Skip the pictures and repeat each line of the data exactly.

Rows from a dataset of clips and code:
☆ ☆ ☆ ☆ ☆
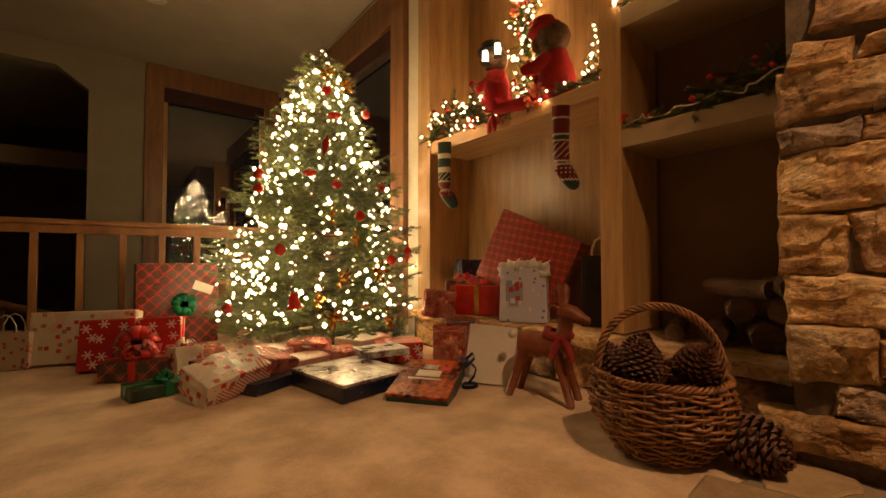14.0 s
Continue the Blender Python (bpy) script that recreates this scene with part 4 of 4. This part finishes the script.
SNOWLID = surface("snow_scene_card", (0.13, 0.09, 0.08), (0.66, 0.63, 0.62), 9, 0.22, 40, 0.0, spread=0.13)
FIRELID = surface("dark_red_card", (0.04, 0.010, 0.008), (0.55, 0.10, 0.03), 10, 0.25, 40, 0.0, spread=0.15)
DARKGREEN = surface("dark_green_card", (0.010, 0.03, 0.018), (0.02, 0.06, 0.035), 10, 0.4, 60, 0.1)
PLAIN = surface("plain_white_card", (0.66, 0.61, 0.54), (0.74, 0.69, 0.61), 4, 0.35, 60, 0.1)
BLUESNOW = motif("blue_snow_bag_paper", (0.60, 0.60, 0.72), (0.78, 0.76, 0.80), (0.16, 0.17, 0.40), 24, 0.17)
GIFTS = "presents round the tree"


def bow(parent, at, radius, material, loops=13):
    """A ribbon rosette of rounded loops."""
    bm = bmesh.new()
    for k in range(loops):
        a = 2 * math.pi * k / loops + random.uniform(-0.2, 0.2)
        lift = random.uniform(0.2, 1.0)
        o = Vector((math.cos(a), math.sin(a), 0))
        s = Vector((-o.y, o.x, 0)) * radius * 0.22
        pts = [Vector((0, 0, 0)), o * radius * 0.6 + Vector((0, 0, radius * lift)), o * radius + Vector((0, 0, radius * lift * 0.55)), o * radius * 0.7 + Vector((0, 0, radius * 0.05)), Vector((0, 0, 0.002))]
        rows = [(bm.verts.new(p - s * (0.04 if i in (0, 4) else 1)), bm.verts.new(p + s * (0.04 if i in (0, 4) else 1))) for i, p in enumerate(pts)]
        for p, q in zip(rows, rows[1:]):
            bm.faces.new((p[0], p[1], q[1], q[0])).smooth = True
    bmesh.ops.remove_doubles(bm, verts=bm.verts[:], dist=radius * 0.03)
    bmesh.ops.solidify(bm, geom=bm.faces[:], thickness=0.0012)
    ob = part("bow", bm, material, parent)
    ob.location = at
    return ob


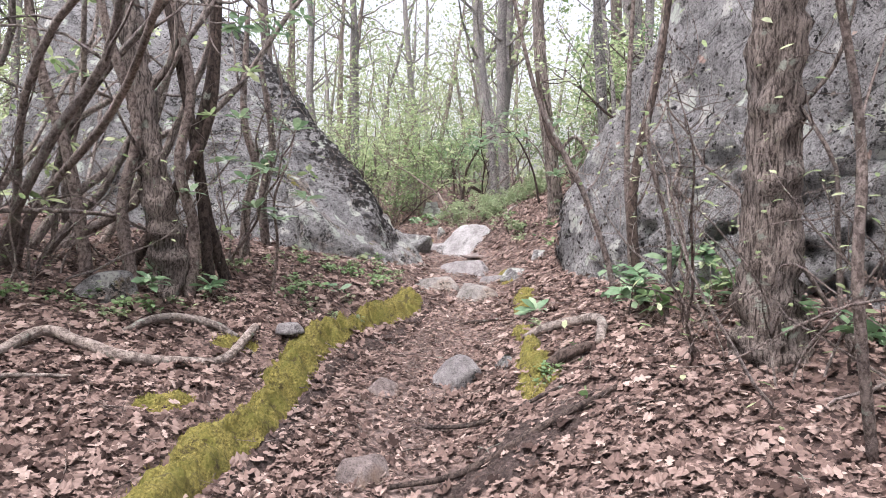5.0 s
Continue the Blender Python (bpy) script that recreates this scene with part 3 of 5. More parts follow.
☆ ☆ ☆ ☆ ☆
[RESPONSE BELOW]:
14.0 s
Continue the Blender Python (bpy) script that recreates this scene with part 4 of 4. This part finishes the script.
SNOWLID = surface("snow_scene_card", (0.13, 0.09, 0.08), (0.66, 0.63, 0.62), 9, 0.22, 40, 0.0, spread=0.13)
FIRELID = surface("dark_red_card", (0.04, 0.010, 0.008), (0.55, 0.10, 0.03), 10, 0.25, 40, 0.0, spread=0.15)
DARKGREEN = surface("dark_green_card", (0.010, 0.03, 0.018), (0.02, 0.06, 0.035), 10, 0.4, 60, 0.1)
PLAIN = surface("plain_white_card", (0.66, 0.61, 0.54), (0.74, 0.69, 0.61), 4, 0.35, 60, 0.1)
BLUESNOW = motif("blue_snow_bag_paper", (0.60, 0.60, 0.72), (0.78, 0.76, 0.80), (0.16, 0.17, 0.40), 24, 0.17)
GIFTS = "presents round the tree"


def bow(parent, at, radius, material, loops=13):
    """A ribbon rosette of rounded loops."""
    bm = bmesh.new()
    for k in range(loops):
        a = 2 * math.pi * k / loops + random.uniform(-0.2, 0.2)
        lift = random.uniform(0.2, 1.0)
        o = Vector((math.cos(a), math.sin(a), 0))
        s = Vector((-o.y, o.x, 0)) * radius * 0.22
        pts = [Vector((0, 0, 0)), o * radius * 0.6 + Vector((0, 0, radius * lift)), o * radius + Vector((0, 0, radius * lift * 0.55)), o * radius * 0.7 + Vector((0, 0, radius * 0.05)), Vector((0, 0, 0.002))]
        rows = [(bm.verts.new(p - s * (0.04 if i in (0, 4) else 1)), bm.verts.new(p + s * (0.04 if i in (0, 4) else 1))) for i, p in enumerate(pts)]
        for p, q in zip(rows, rows[1:]):
            bm.faces.new((p[0], p[1], q[1], q[0])).smooth = True
    bmesh.ops.remove_doubles(bm, verts=bm.verts[:], dist=radius * 0.03)
    bmesh.ops.solidify(bm, geom=bm.faces[:], thickness=0.0012)
    ob = part("bow", bm, material, parent)
    ob.location = at
    return ob


5.0 s
Continue the Blender Python (bpy) script that recreates this scene with part 3 of 5. More parts follow.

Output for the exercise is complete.